Experts are speculating momentum is building to finally force companies like Amazon to pay local tax rates like regular mom and pop shops would. What do you think, should the retail giant be allowed to continue avoiding local sales taxes?
Hasn’t Amazon successfully fended off pesky state tax collectors for 16 glorious years? Yes, but the battle has entered a new stage as Amazon builds warehouse/fulfillment centers in more locations, states grow hungrier for revenue, and a rising sales tax rate (it now averages 9.64% nationwide) puts retailers who do collect tax at an ever bigger disadvantage.
The back story is well known: In 1992, the U.S. Supreme Court ruled in Quill v. North Dakota, that only sellers with a physical presence (“nexus” in taxspeak) in a state are required to collect that state’s sales taxes. Just shipping into a state by say, FedEx or UPS, isn’t enough to establish nexus. Consumers still owe “use” (meaning sales) tax to their states, but few bother to pay.
Bezos made the most of Quill. He based his business in Seattle, instead of the Silicon Valley, to avoid having to charge California customers sales tax. He located his first East Coast distribution center in sales tax free Delaware. Some big bricks and mortar retailers, including Barnes & Noble, Borders and Wal-Mart, tried to avoid collecting taxes online, too, by setting up separate operations to sell on the Internet. But after enduring state audits and lawsuits—and also after recognizing the advantage of integrating their online and store operations–the bricks & mortar merchants started collecting taxes online.
Today, Amazon is not only the biggest retailer on the web, but also the only one of the top 10 (for 2009 as ranked by InternetRetailer) which doesn’t collect sales tax from most buyers. Dell, No. 3 on the list, finally began collecting sales taxes in 2006. (More history, here.) Once they started collecting taxes on-line, the traditional retailers joined with the states in lobbying Congress to require Internet tax collection. (There’s not much chance of that passing this year, says Grant Thornton partner Jamie Yesnowitz.)

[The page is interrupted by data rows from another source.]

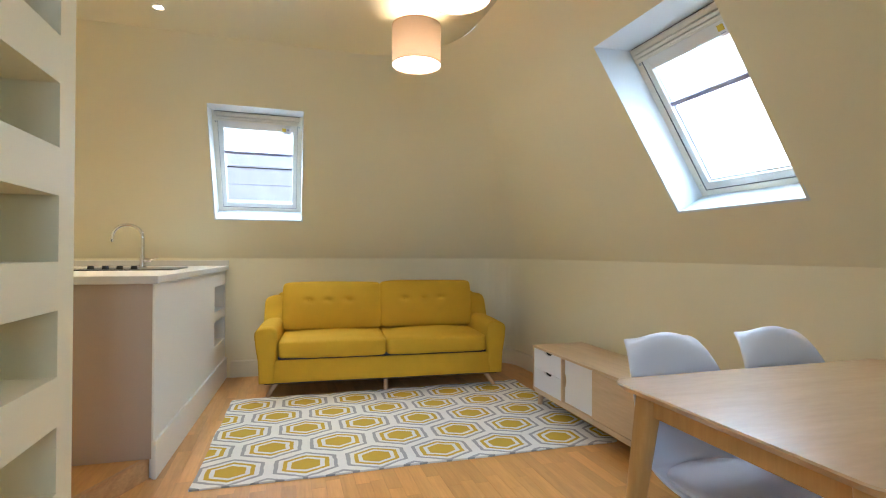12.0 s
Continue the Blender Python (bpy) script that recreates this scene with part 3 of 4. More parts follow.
win = structure("window_3", boxes(((2.9, 2.39, 0.85), (2.96, 2.44, 2.05)), ((2.9, 3.15, 0.85), (2.96, 3.20, 2.05)), ((2.9, 2.44, 0.85), (2.96, 3.15, 0.90)), ((2.9, 2.44, 2.0), (2.96, 3.15, 2.05)), bevel=0.003), GLOSS, "white painted dormer window frame")
dp = part("pane", boxes(((2.925, 2.44, 0.90), (2.935, 3.15, 2.0))), GLASS, win)
dp.visible_shadow = False

# the neighbouring roof, seen through the west window
nb = thing("neighbour_building", "grey slate mansard roof with a lead ridge across the way", "building")
part("roof", boxes(((-13.0, -8, 2.34), (-11.6, 16, 3.10))), SLATE, nb, "grey weathered slate roof")
part("ridge", boxes(((-13.1, -8, 3.125), (-11.5, 16, 3.46)), bevel=0.04), LEAD, nb, "lead capped ridge")
part("joint", boxes(((-12.9, -8, 3.101), (-11.62, 16, 3.124))), DARK, nb, "dark joint under the ridge")
for i in range(2):
    z = 3.08 - 0.37 * i
    part("slate_course", boxes(((-11.599, -8, z - 0.36), (-11.565, 16, z)), bevel=0.01), SLATE, nb)
part("parapet", boxes(((-13.0, -8, -6), (-11.4, 16, 2.335)), bevel=0.02), GLOSS, nb, "white painted wall below the slates")
structure("backdrop_north", boxes(((-22, 11.0, -9), (14, 11.1, 16))), SKY_WHITE, "bright white overcast sky")
structure("backdrop_west", boxes(((-22.1, -12, -9), (-22.0, 11.0, 16))), SKY_WHITE, "bright white overcast sky")
gnd = structure("ground", boxes(((-400, -400, -9.2), (400, 400, -9.0))), LEAD, "grey ground far below the attic")

# skirting boards of the room
path_n = [(WX, 2.62, 0), (WX, NY - 0.4, 0)] + [(x, y, 0) for x, y in arc[1:]] + [(EX, NY, 0)]
skirting("baseboard_room", [path_n, [(EX, NY - 0.017, 0), (EX, CHEEK, 0)], [(2.89, WALL_N, 0), (DOOR_R + 0.076, WALL_N, 0)], [(DOOR_L - 0.076, WALL_N, 0), (NICHE_END, WALL_N, 0)]], 0.155, TRIM, "cream painted skirting board")


# ---- furniture of the room ----
def rounded_rect(w, h, r, n=5):
    pts = []
    for cx, cy, s in ((w / 2 - r, h / 2 - r, 0), (-w / 2 + r, h / 2 - r, 90), (-w / 2 + r, -h / 2 + r, 180), (w / 2 - r, -h / 2 + r, 270)):
        pts += [(cx + r * math.cos(radians(s + 90 * i / n)), cy + r * math.sin(radians(s + 90 * i / n))) for i in range(n + 1)]
    return pts


def dining_table():
    t = thing("dining_table", "oak veneered dining table with splayed beech legs", "table", m=pose(-0.448, 4.676, 0, 0, 0, -1.6))
    W, L, H = 0.79, 1.185, 0.755
    bm = bmesh.new()
    rings = []
    for inset, z in ((0.022, H - 0.026), (0.004, H - 0.010), (0.0, H - 0.005), (0.003, H)):
        rings.append([(x, y, z) for x, y in rounded_rect(W - 2 * inset, L - 2 * inset, 0.055 - inset)])
    vs = grid(bm, rings, True)
    bm.faces.new(vs[0][::-1]), bm.faces.new(vs[-1])
    bmesh.ops.recalc_face_normals(bm, faces=bm.faces)
    part("tabletop", bm, TABLE_TOP, t, "oak veneered top with bevelled edge and round corners", True)
    ax, ay = W / 2 - 0.085, L / 2 - 0.085
    for lo, hi in (((-ax, -ay - 0.010, H - 0.095), (ax, -ay + 0.010, H - 0.027)), ((-ax, ay - 0.010, H - 0.095), (ax, ay + 0.010, H - 0.027)), ((-ax - 0.010, -ay, H - 0.095), (-ax + 0.010, ay, H - 0.027)), ((ax - 0.010, -ay, H - 0.095), (ax + 0.010, ay, H - 0.027))):
        part("apron", boxes((lo, hi), bevel=0.002), TABLE_LEG, t)
    for sx in (-1, 1):
        for sy in (-1, 1):
            leg = bmesh.new()
            a, b = Vector((sx * ax, sy * ay, H - 0.027)), Vector((sx * (W / 2 - 0.022), sy * (L / 2 - 0.022), 0))
            rings = []
            for i in range(6):
                f = i / 5
                c = a.lerp(b, f)
                r = 0.033 - 0.016 * f
                rings.append([(c.x + x, c.y + y, c.z) for x, y in rounded_rect(2 * r, 2 * r, r * 0.55, 3)])
            vs = grid(leg, rings, True)
            leg.faces.new(vs[0]), leg.faces.new(vs[-1][::-1])
            bmesh.ops.recalc_face_normals(leg, faces=leg.faces)
            part("leg", leg, TABLE_LEG, t, smooth=True)
    return t


dining_table()


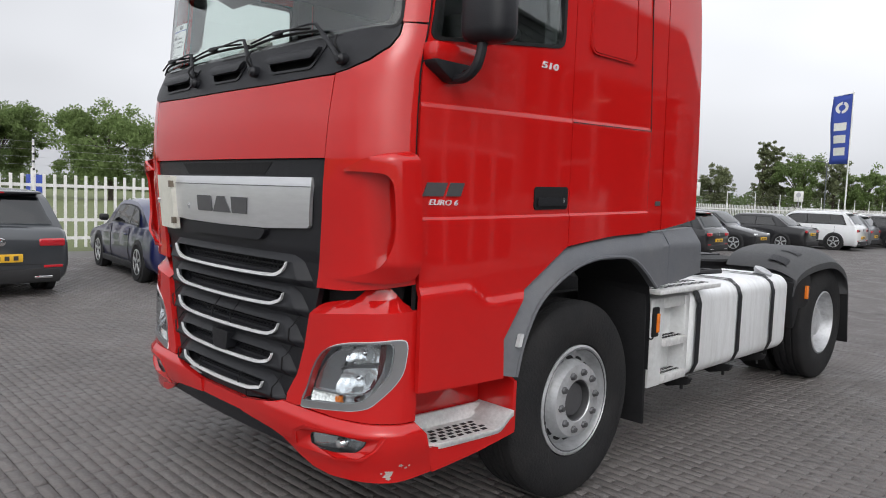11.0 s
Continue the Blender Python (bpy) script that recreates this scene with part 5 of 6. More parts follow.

Meanwhile, the states have tried a variety of attacks. Most notably, in 2008, New York passed a law which presumes Internet sellers like Amazon.com and Overstock.com have nexus if they have marketing deals with “affiliate” sellers who are physically present in New York. Amazon is challenging the law in court (so far, unsuccessfully), but it now collects sales taxes on shipments to New York. It also collects for shipments to Washington, as well as North Dakota, Kansas, and Kentucky—states where it set up physical operations early on. (My colleague, Janeace Slifka, calculates that 87% of Americans live in a state that charges a sales tax Amazon doesn’t collect.)